Nigeria spent more than $2.6 billion in 2016 to address the humanitarian challenges caused by Boko Haram terrorists, Chief of Defence Staff, Gen. Abayomi Olonisakin, has said.
Olonisakin stated this at the meeting of the ‘Global Coalition Working to Defeat ISIS’ in Washington, D.C.
“After over 2.6 billion dollars was spent by the Nigerian Government to address humanitarian needs in 2016 – more needs were seen when areas were recovered from Boko Haram.
“Many in this room joined us in Oslo, Norway just last February to show support with Nigeria.
“Coalition is fundamental. We, therefore, commend Secretary Rex Tillerson and President Donald Trump for remaining committed to fighting the global enemy of us all – terrorism,” Olonisakin said.
The defence chief explained that Iraq’s story in the war against ISIS was similar to Nigeria’s story in the fight against Boko Haram.
“This meeting, therefore, will further strengthen our collective resolve and determination to destroy and defeat ISIS.

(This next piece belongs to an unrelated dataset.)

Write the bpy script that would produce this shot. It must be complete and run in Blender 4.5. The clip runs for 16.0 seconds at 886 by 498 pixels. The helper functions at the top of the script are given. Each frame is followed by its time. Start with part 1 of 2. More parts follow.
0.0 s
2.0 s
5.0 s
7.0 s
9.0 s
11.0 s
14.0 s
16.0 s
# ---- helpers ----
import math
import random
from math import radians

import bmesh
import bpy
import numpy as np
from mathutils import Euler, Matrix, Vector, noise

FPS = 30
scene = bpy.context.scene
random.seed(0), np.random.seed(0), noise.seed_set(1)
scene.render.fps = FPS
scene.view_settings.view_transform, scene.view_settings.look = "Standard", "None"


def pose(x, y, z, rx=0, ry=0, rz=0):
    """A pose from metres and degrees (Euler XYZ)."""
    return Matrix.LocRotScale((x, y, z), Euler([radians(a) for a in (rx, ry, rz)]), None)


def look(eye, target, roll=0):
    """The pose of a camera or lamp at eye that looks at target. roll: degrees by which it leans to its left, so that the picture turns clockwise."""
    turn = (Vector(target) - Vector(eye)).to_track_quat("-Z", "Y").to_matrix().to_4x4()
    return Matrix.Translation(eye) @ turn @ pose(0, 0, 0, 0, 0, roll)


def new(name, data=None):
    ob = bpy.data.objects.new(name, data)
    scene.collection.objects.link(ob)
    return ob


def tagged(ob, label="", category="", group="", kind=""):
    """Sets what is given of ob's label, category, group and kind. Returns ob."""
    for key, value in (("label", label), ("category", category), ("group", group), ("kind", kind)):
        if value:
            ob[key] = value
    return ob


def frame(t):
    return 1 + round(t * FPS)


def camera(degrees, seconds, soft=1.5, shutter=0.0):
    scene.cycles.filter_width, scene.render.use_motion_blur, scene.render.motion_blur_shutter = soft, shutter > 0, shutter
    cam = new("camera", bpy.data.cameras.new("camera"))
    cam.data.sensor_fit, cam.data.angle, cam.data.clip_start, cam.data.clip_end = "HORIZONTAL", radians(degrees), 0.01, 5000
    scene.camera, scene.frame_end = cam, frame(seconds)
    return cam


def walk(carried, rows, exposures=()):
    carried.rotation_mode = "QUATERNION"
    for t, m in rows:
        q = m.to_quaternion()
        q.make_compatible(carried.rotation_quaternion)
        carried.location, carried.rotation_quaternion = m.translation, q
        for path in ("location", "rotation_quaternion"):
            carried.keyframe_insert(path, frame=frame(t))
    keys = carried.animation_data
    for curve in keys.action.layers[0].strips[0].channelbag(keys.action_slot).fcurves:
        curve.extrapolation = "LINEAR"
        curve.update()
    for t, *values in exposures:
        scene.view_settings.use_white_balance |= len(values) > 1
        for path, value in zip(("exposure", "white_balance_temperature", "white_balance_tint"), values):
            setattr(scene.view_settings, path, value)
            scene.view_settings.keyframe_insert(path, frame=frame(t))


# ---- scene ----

“To this end, Nigeria is prepared to work with the coalition in the pursuit of the first lines of efforts towards the realisation of the aims of the global coalition,” he said.
He commended the steady progress made in Iraq, and Syria in denying ISIS access to territories and closing up their supply routes.
According to him, it is, therefore, imperative that as part of the objectives of the meeting, global leaders consider the value of timely sharing of information and best practices on addressing cross-border threats.
He also emphasised the need for mobilisation of resources for partners in the conflict and confronting violent extremist organizations with the digital battle space or cyberspace.
He added that reshaping the public narratives around ISIS to one of failure, was also critical in the battle to defeat ISIS.
“Let me also add that this meeting is of great importance to Nigeria.
“This is because, Nigeria’s effort to defeat the Boko Haram terrorists is viewed as part of wider efforts to combat violent extremism globally especially, the defeat of ISIS.
“Nigeria is open and willing to adopt strategies from the coalition that could further enhance its success story,” Olonisakin said.